Stated exercise :: Repeat, exactly and completely, the material that follows. Omit the pictures.

Given material ::
++++++++

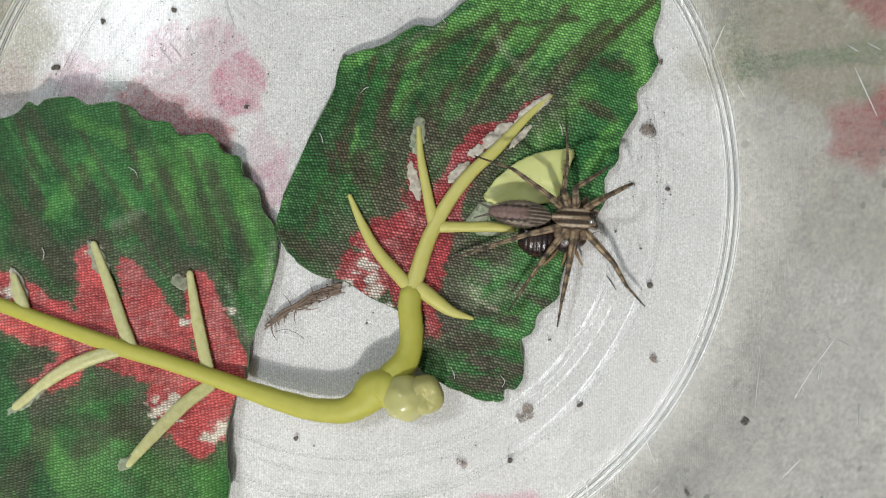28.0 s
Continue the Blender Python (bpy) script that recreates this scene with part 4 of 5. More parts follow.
def hairs(at, count, length, seed, rng_angle=0.5):
    """Short tapered bristles from a surface: at(rng) gives a place and a direction."""
    rng = random.Random(seed)
    verts, faces = [], []
    for _ in range(count):
        p, d = at(rng)
        d = Vector(d) + Vector((rng.gauss(0, rng_angle), rng.gauss(0, rng_angle), rng.gauss(0, rng_angle)))
        d.normalize()
        s = d.orthogonal().normalized()
        t = d.cross(s)
        n = length * rng.uniform(0.5, 1.3)
        b = len(verts)
        for q in (s, -0.5 * s + 0.87 * t, -0.5 * s - 0.87 * t):
            verts.append(tuple(Vector(p) + q * 0.022))
        verts.append(tuple(Vector(p) + d * n))
        faces += [(b, b + 1, b + 3), (b + 1, b + 2, b + 3), (b + 2, b, b + 3)]
    return verts, faces


def lathe(profile, sides, flat):
    """A body along -x or +x: profile rows (x, half width, half height, lift)."""
    verts, faces = [], []
    for x, w, h, lift in profile:
        for k in range(sides):
            a = 2 * math.pi * k / sides
            verts.append((x, w * math.cos(a), lift + h * math.sin(a) * (1.0 if math.sin(a) > 0 else flat)))
    for i in range(len(profile) - 1):
        for k in range(sides):
            a, b = i * sides + k, i * sides + (k + 1) % sides
            faces.append((a, b, b + sides, a + sides) if profile[-1][0] < profile[0][0] else (a, a + sides, b + sides, b))
    faces.append(tuple(range(sides)))
    faces.append(tuple((len(profile) - 1) * sides + k for k in reversed(range(sides))))
    return verts, faces


ABDOMEN, HEAD = 8.5, 5.9


def abdomen_mesh():
    prof = []
    for i in range(61):
        u = i / 60
        w = 1.9 * (math.sin(math.pi * min(1, u * 0.93 + 0.05)) ** 0.68) * (1 - 0.24 * u)
        prof.append((-0.2 - ABDOMEN * u, max(w, 0.15), max(w * 0.9, 0.15), 0.25))
    verts, faces = lathe(prof, 96, 0.8)
    v = np.array(verts)
    u, s = (-v[:, 0] - 0.2) / ABDOMEN, v[:, 1] / 1.9
    a, top = np.abs(s), v[:, 2] > 0
    n = fbm(v[:, 0] * 2.2, v[:, 1] * 2.2, 301)
    col = np.ones((len(v), 3)) * np.array((0.36, 0.30, 0.24))[None, :] * (0.6 + 0.8 * n)[:, None]
    teeth = np.abs((u * 9.5) % 1 - 0.5) * 2
    back = ramp(u, 0.28, 0.42)
    col = blend(col, (0.25, 0.165, 0.145), (1 - ramp(a, 0.38, 0.5)) * back)
    col = blend(col, (0.17, 0.11, 0.095), (1 - ramp(a, 0.05, 0.16)) * back * 0.7)
    # long dark lines in front, behind them rows of dark teeth edged with pale dots
    for line in (0.12, 0.38, 0.62):
        col = blend(col, (0.035, 0.025, 0.02), (1 - ramp(np.abs(a - line), 0.05, 0.12)) * (1 - ramp(u, 0.3, 0.52)) * 0.9)
    col = blend(col, (0.040, 0.028, 0.024), (1 - ramp(np.abs(a - 0.50), 0.02 + 0.07 * teeth, 0.09 + 0.10 * teeth)) * back * (0.92 + 0.5 * (n - 0.5)))
    col = blend(col, (0.46, 0.36, 0.30), (1 - ramp(np.abs(a - 0.62), 0.03, 0.10)) * ramp(1 - teeth, 0.3, 0.8) * back * 0.65)
    col = blend(col, (0.13, 0.10, 0.085), ramp(a, 0.78, 0.92) * 0.5)
    col = blend(col, (0.12, 0.10, 0.085), np.where(top, 0.0, 0.6))
    return mesh_of("abdomen", verts, faces, col)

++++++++

Right answer ::
28.0 s
Continue the Blender Python (bpy) script that recreates this scene with part 4 of 5. More parts follow.
def hairs(at, count, length, seed, rng_angle=0.5):
    """Short tapered bristles from a surface: at(rng) gives a place and a direction."""
    rng = random.Random(seed)
    verts, faces = [], []
    for _ in range(count):
        p, d = at(rng)
        d = Vector(d) + Vector((rng.gauss(0, rng_angle), rng.gauss(0, rng_angle), rng.gauss(0, rng_angle)))
        d.normalize()
        s = d.orthogonal().normalized()
        t = d.cross(s)
        n = length * rng.uniform(0.5, 1.3)
        b = len(verts)
        for q in (s, -0.5 * s + 0.87 * t, -0.5 * s - 0.87 * t):
            verts.append(tuple(Vector(p) + q * 0.022))
        verts.append(tuple(Vector(p) + d * n))
        faces += [(b, b + 1, b + 3), (b + 1, b + 2, b + 3), (b + 2, b, b + 3)]
    return verts, faces


def lathe(profile, sides, flat):
    """A body along -x or +x: profile rows (x, half width, half height, lift)."""
    verts, faces = [], []
    for x, w, h, lift in profile:
        for k in range(sides):
            a = 2 * math.pi * k / sides
            verts.append((x, w * math.cos(a), lift + h * math.sin(a) * (1.0 if math.sin(a) > 0 else flat)))
    for i in range(len(profile) - 1):
        for k in range(sides):
            a, b = i * sides + k, i * sides + (k + 1) % sides
            faces.append((a, b, b + sides, a + sides) if profile[-1][0] < profile[0][0] else (a, a + sides, b + sides, b))
    faces.append(tuple(range(sides)))
    faces.append(tuple((len(profile) - 1) * sides + k for k in reversed(range(sides))))
    return verts, faces


ABDOMEN, HEAD = 8.5, 5.9


def abdomen_mesh():
    prof = []
    for i in range(61):
        u = i / 60
        w = 1.9 * (math.sin(math.pi * min(1, u * 0.93 + 0.05)) ** 0.68) * (1 - 0.24 * u)
        prof.append((-0.2 - ABDOMEN * u, max(w, 0.15), max(w * 0.9, 0.15), 0.25))
    verts, faces = lathe(prof, 96, 0.8)
    v = np.array(verts)
    u, s = (-v[:, 0] - 0.2) / ABDOMEN, v[:, 1] / 1.9
    a, top = np.abs(s), v[:, 2] > 0
    n = fbm(v[:, 0] * 2.2, v[:, 1] * 2.2, 301)
    col = np.ones((len(v), 3)) * np.array((0.36, 0.30, 0.24))[None, :] * (0.6 + 0.8 * n)[:, None]
    teeth = np.abs((u * 9.5) % 1 - 0.5) * 2
    back = ramp(u, 0.28, 0.42)
    col = blend(col, (0.25, 0.165, 0.145), (1 - ramp(a, 0.38, 0.5)) * back)
    col = blend(col, (0.17, 0.11, 0.095), (1 - ramp(a, 0.05, 0.16)) * back * 0.7)
    # long dark lines in front, behind them rows of dark teeth edged with pale dots
    for line in (0.12, 0.38, 0.62):
        col = blend(col, (0.035, 0.025, 0.02), (1 - ramp(np.abs(a - line), 0.05, 0.12)) * (1 - ramp(u, 0.3, 0.52)) * 0.9)
    col = blend(col, (0.040, 0.028, 0.024), (1 - ramp(np.abs(a - 0.50), 0.02 + 0.07 * teeth, 0.09 + 0.10 * teeth)) * back * (0.92 + 0.5 * (n - 0.5)))
    col = blend(col, (0.46, 0.36, 0.30), (1 - ramp(np.abs(a - 0.62), 0.03, 0.10)) * ramp(1 - teeth, 0.3, 0.8) * back * 0.65)
    col = blend(col, (0.13, 0.10, 0.085), ramp(a, 0.78, 0.92) * 0.5)
    col = blend(col, (0.12, 0.10, 0.085), np.where(top, 0.0, 0.6))
    return mesh_of("abdomen", verts, faces, col)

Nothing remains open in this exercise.